(EXERCISE OBJECTIVE) Gather every line from the entries below that includes "kind".

Stored data
======
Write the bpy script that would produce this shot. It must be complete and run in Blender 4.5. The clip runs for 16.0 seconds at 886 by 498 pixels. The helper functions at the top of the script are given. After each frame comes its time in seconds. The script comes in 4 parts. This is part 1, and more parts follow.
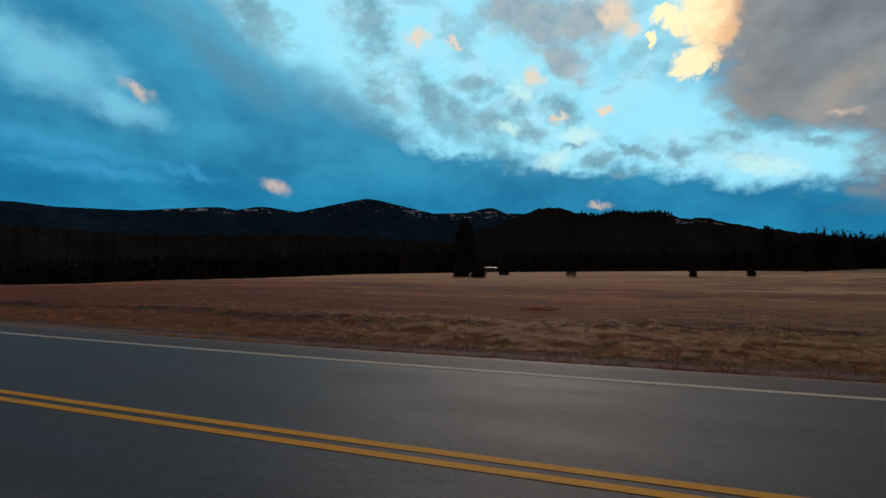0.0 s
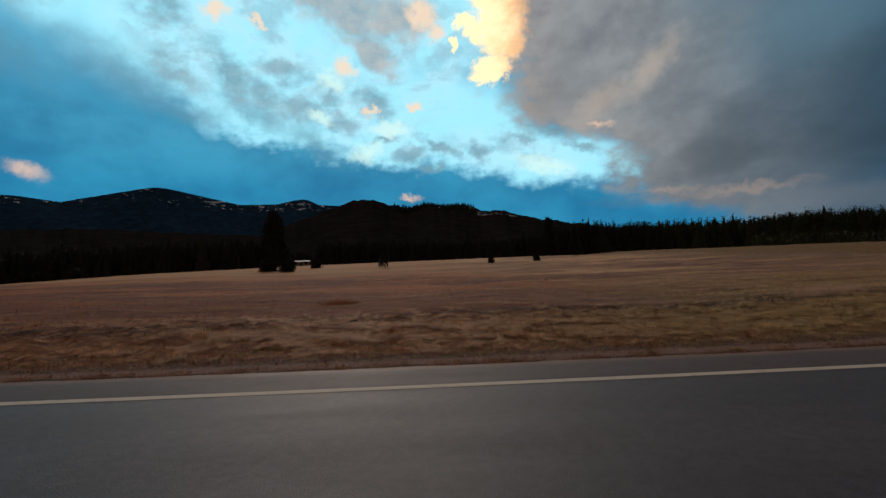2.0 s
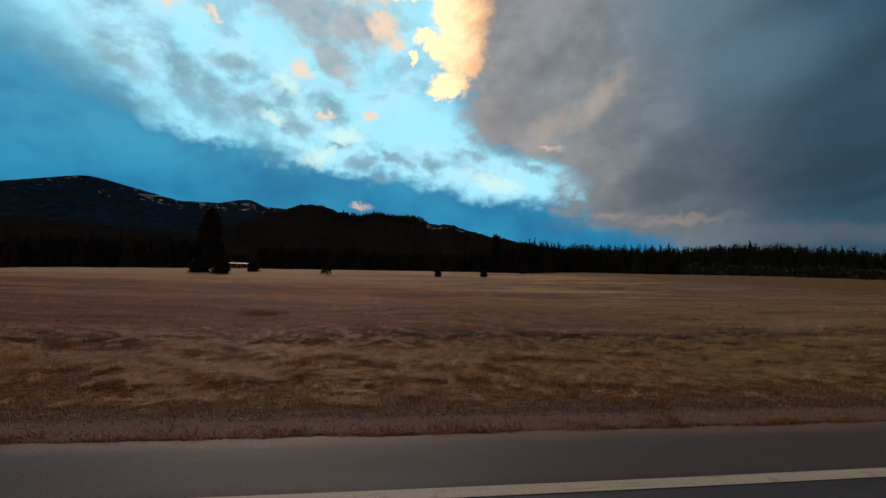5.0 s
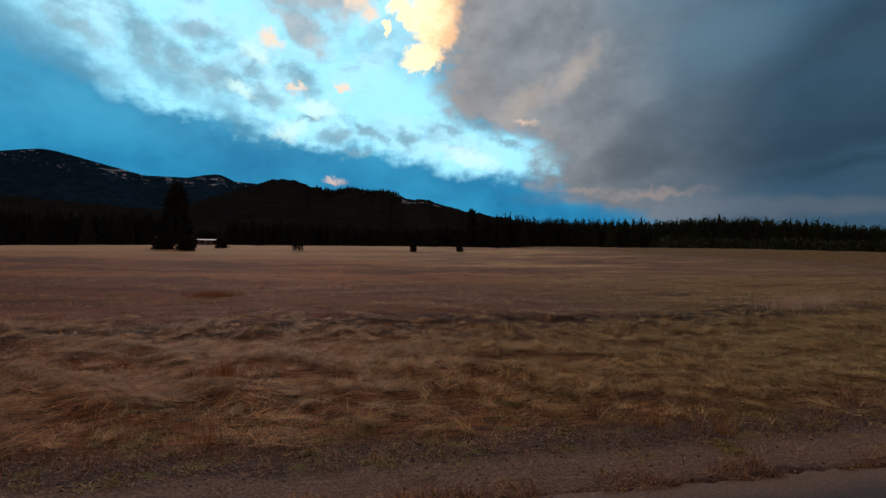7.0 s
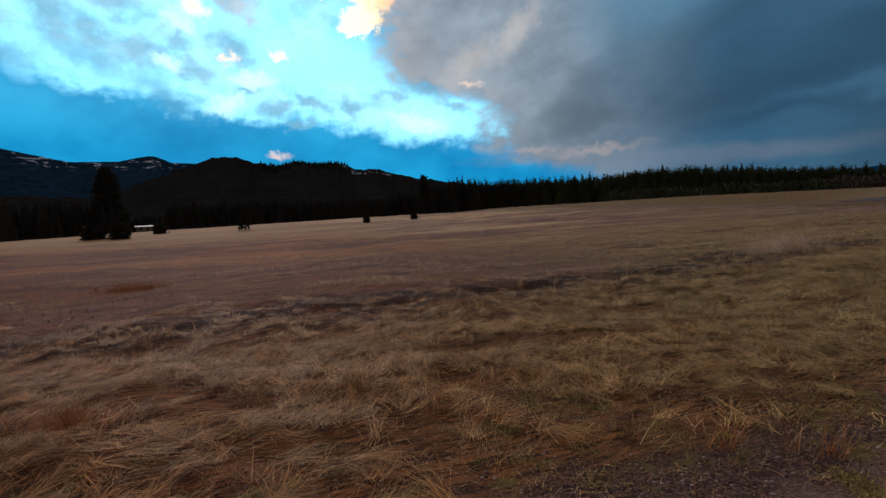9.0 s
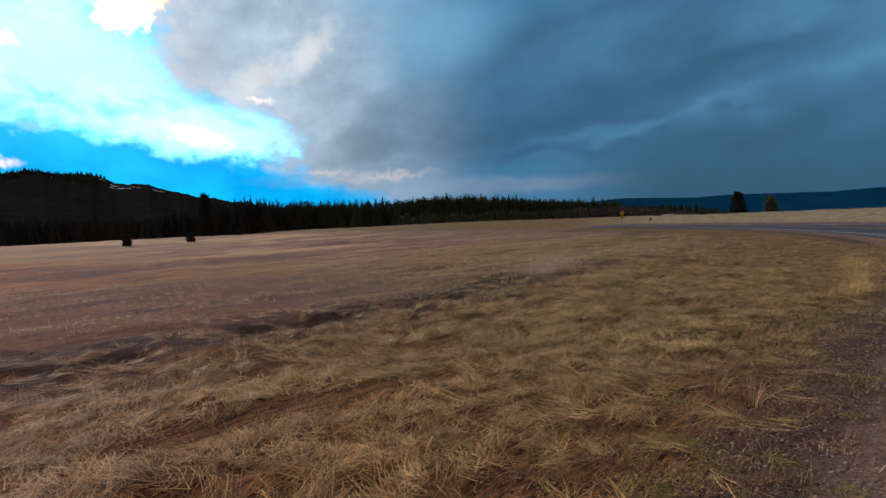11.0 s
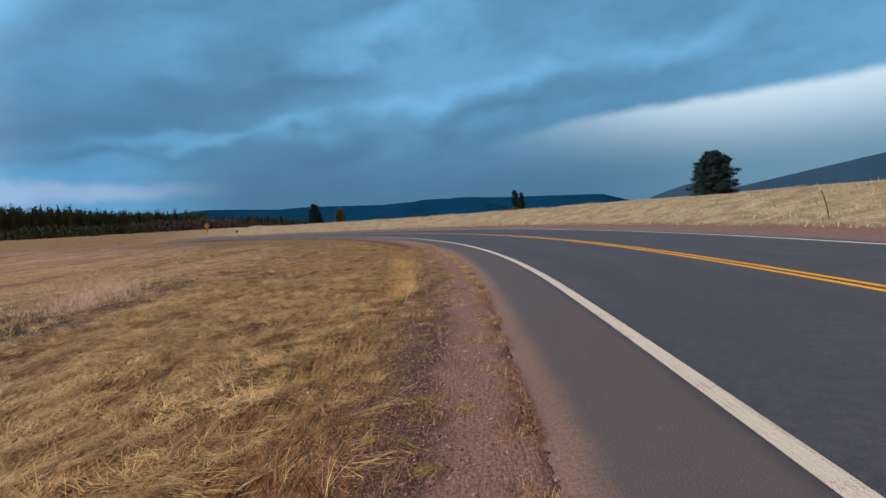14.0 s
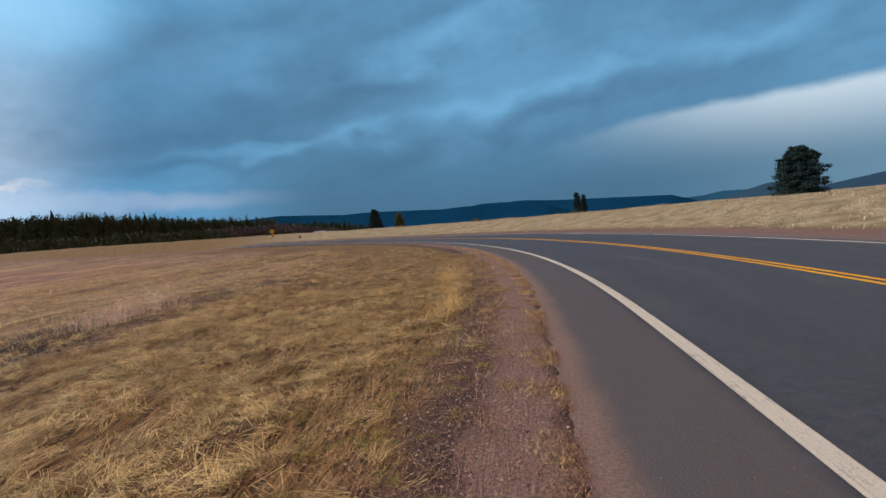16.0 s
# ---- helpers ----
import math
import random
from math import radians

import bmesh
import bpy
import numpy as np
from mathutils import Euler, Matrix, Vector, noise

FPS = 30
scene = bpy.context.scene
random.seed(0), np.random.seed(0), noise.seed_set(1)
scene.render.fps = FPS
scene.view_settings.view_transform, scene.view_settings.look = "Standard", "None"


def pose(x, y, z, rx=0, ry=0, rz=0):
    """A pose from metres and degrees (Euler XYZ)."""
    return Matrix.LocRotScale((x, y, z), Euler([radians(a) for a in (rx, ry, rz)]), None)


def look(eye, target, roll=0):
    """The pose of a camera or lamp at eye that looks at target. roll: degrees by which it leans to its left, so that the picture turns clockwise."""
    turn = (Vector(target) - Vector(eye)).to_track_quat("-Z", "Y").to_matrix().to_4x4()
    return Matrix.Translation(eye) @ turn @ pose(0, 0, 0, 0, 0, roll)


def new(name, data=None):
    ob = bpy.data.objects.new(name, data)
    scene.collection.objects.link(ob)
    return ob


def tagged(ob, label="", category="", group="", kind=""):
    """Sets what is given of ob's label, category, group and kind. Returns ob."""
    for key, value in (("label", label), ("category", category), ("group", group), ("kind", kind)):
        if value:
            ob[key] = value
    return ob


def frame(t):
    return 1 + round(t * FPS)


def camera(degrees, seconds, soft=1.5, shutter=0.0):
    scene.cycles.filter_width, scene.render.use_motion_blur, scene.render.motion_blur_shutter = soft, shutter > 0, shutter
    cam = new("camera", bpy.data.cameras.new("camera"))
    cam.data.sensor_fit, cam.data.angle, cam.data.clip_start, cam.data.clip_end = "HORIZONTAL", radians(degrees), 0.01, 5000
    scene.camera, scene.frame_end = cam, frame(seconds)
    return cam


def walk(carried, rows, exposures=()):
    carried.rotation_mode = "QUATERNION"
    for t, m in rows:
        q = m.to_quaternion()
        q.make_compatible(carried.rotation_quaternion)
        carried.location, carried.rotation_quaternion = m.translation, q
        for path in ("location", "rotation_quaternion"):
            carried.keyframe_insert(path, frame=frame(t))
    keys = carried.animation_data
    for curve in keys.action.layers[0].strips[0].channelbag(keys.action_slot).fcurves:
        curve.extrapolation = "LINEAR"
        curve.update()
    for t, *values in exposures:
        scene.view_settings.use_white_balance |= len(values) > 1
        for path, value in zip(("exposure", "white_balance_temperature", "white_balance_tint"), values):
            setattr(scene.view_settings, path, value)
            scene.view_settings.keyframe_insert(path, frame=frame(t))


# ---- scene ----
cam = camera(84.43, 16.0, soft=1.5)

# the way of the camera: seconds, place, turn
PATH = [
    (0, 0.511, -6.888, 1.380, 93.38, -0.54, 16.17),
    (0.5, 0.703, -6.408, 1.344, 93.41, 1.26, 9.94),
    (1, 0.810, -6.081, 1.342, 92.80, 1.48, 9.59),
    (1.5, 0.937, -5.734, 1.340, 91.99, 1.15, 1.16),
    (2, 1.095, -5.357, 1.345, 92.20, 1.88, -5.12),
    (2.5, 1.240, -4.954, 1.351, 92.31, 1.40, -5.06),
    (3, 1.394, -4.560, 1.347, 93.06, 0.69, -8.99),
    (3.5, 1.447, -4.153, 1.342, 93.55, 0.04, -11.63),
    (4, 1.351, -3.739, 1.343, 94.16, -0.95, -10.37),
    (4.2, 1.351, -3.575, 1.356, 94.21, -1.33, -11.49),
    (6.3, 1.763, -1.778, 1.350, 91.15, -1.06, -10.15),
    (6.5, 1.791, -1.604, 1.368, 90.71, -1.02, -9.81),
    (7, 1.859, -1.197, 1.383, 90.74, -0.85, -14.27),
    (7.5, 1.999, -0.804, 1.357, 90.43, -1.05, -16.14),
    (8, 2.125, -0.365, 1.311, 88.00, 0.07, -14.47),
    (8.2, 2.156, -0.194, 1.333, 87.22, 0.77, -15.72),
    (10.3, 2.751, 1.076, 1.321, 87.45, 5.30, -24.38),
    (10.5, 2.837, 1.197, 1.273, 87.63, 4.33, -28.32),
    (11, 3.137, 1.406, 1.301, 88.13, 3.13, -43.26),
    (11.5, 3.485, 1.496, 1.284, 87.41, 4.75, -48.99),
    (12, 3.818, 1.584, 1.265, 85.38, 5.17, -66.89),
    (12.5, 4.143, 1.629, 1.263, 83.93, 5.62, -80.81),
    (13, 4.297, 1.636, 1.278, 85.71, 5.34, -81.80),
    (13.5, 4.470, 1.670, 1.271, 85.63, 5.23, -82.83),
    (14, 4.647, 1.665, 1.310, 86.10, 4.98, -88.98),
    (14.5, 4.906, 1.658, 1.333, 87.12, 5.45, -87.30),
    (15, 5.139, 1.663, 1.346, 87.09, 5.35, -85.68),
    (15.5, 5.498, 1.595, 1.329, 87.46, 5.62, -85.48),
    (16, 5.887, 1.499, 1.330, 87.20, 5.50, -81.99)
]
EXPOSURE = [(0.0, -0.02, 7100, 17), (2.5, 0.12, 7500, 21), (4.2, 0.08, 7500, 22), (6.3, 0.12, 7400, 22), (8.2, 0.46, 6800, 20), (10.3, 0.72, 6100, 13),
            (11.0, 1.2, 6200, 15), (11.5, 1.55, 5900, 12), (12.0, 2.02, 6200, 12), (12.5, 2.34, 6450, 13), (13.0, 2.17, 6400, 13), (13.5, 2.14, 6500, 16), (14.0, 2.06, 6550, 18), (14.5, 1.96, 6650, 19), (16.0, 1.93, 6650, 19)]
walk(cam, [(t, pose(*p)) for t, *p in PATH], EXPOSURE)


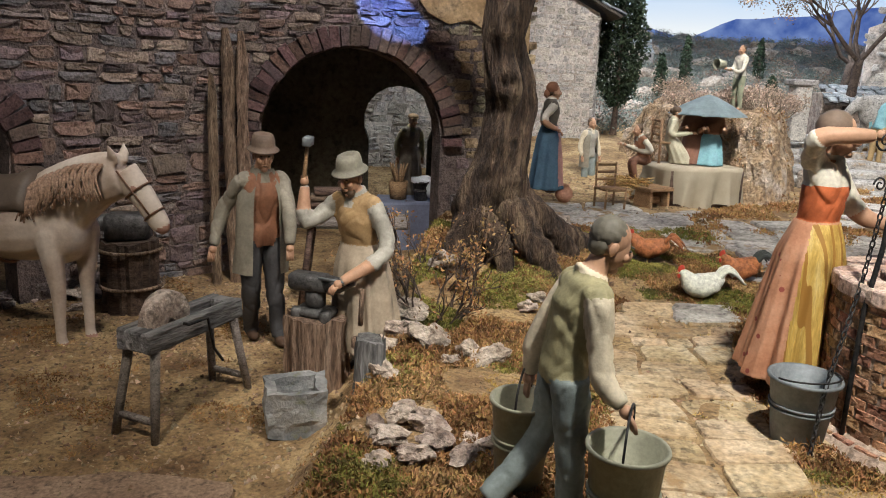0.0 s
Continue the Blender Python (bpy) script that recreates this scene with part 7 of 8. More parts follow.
======
(EXERCISE OUTPUT)
def tagged(ob, label="", category="", group="", kind=""):
    """Sets what is given of ob's label, category, group and kind. Returns ob."""
    for key, value in (("label", label), ("category", category), ("group", group), ("kind", kind)):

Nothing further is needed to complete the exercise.